> _SOURCE DATA_:
------------------------------------------------------------------------
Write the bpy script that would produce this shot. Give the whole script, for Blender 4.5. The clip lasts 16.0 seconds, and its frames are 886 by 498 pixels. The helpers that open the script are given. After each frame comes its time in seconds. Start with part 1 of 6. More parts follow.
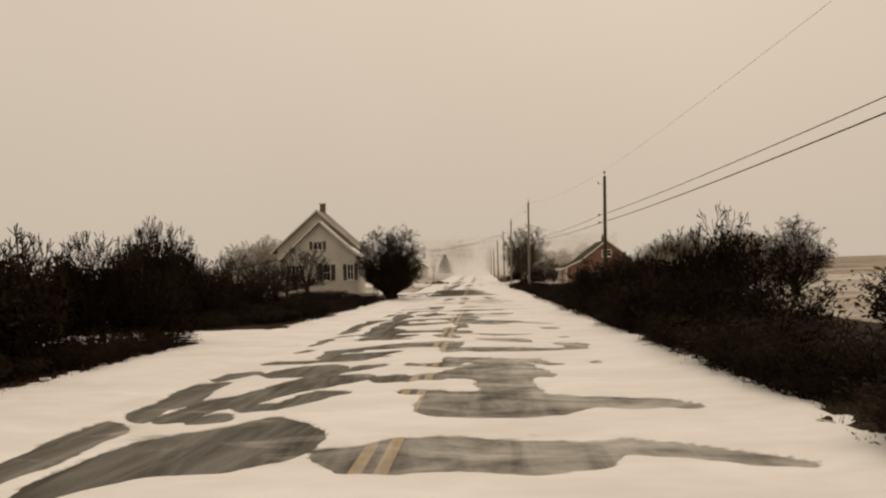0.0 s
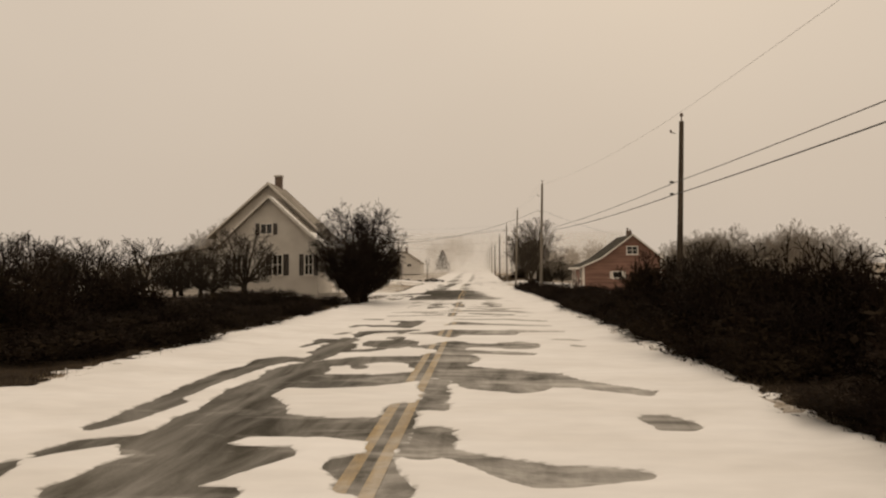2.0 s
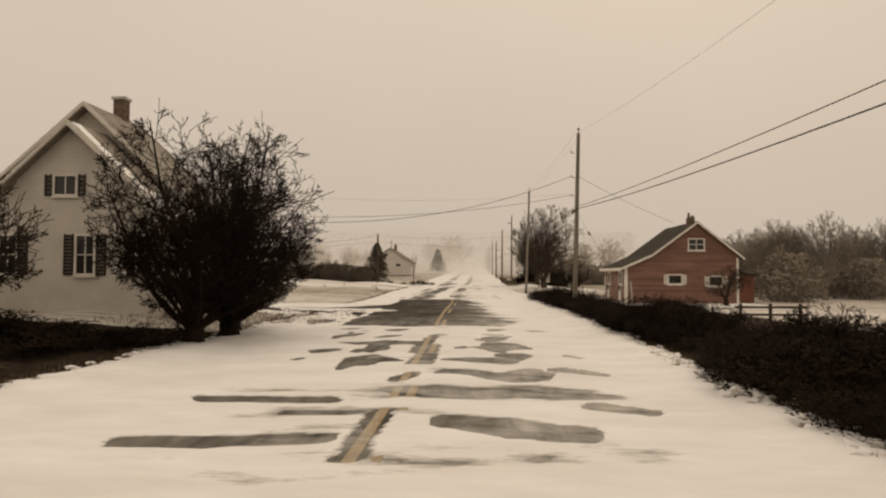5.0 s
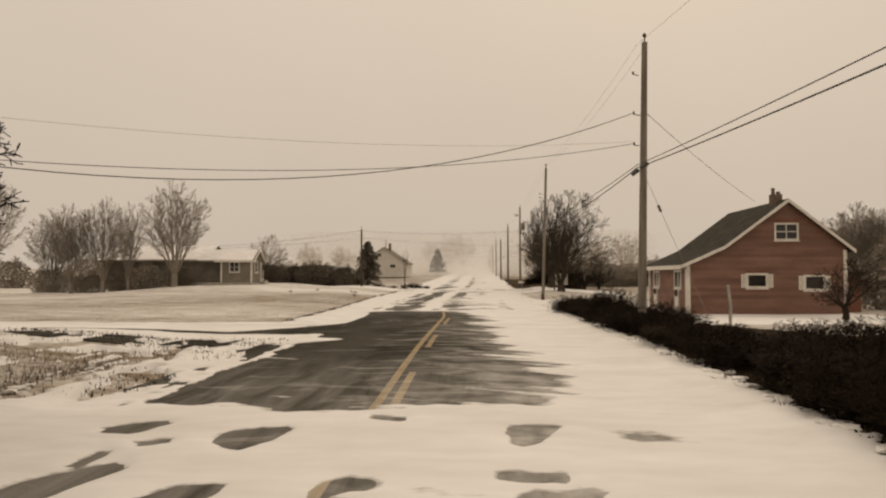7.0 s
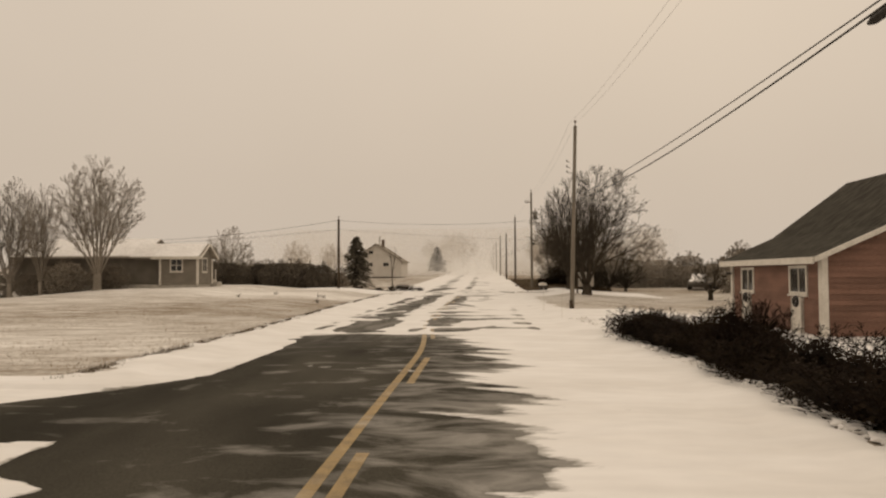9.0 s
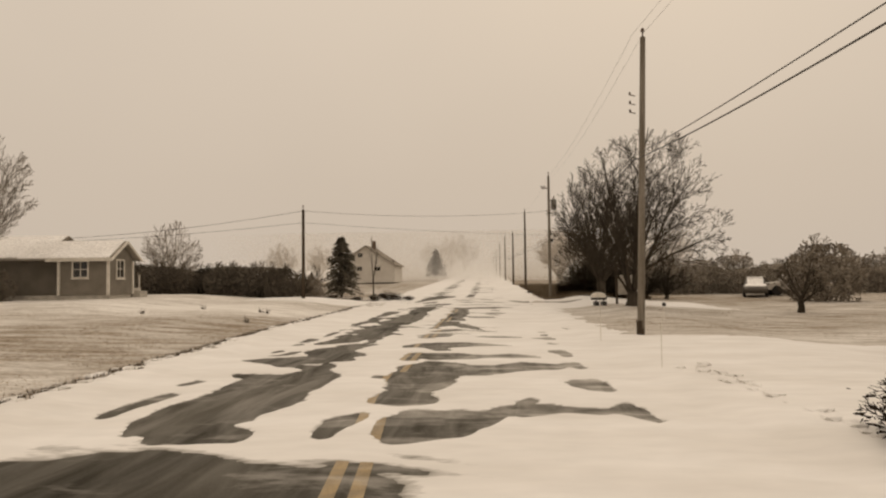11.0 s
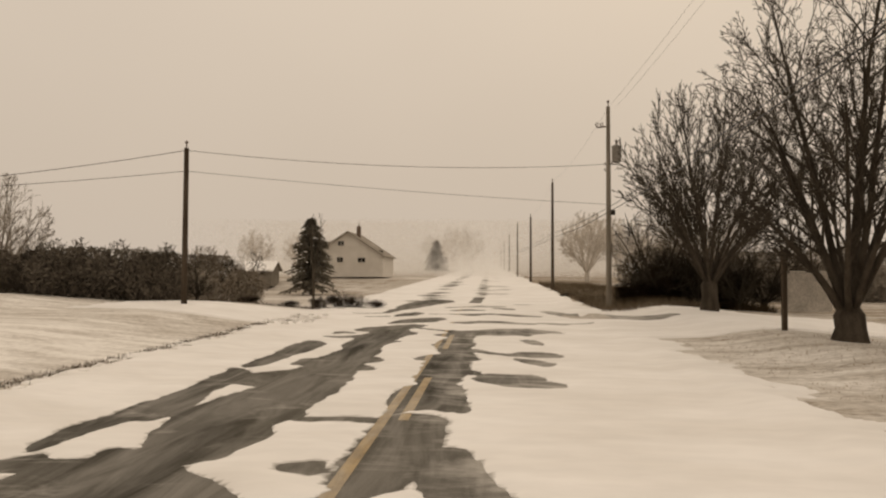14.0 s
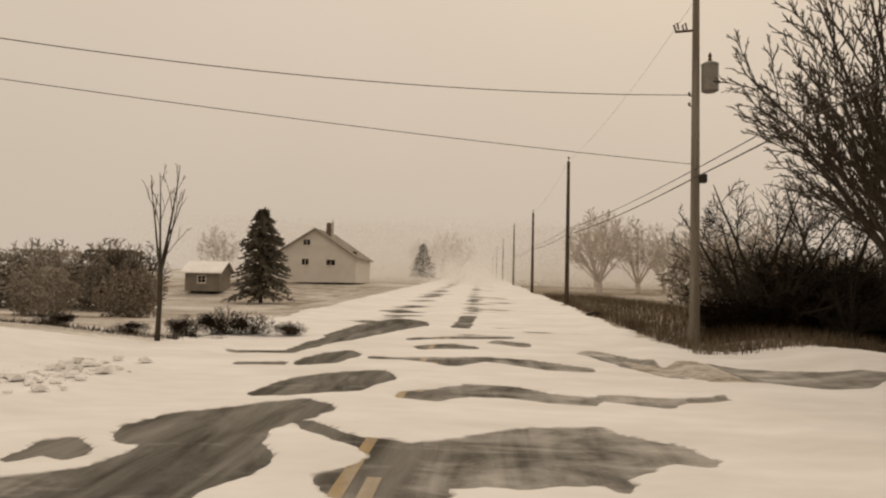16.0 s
------------------------------------------------------------------------
> _TASK BRIEF_: Quote the material exactly. Pictures stay out.

> _WRITTEN RESPONSE_:
Write the bpy script that would produce this shot. Give the whole script, for Blender 4.5. The clip lasts 16.0 seconds, and its frames are 886 by 498 pixels. The helpers that open the script are given. After each frame comes its time in seconds. Start with part 1 of 6. More parts follow.
0.0 s
2.0 s
5.0 s
7.0 s
9.0 s
11.0 s
14.0 s
16.0 s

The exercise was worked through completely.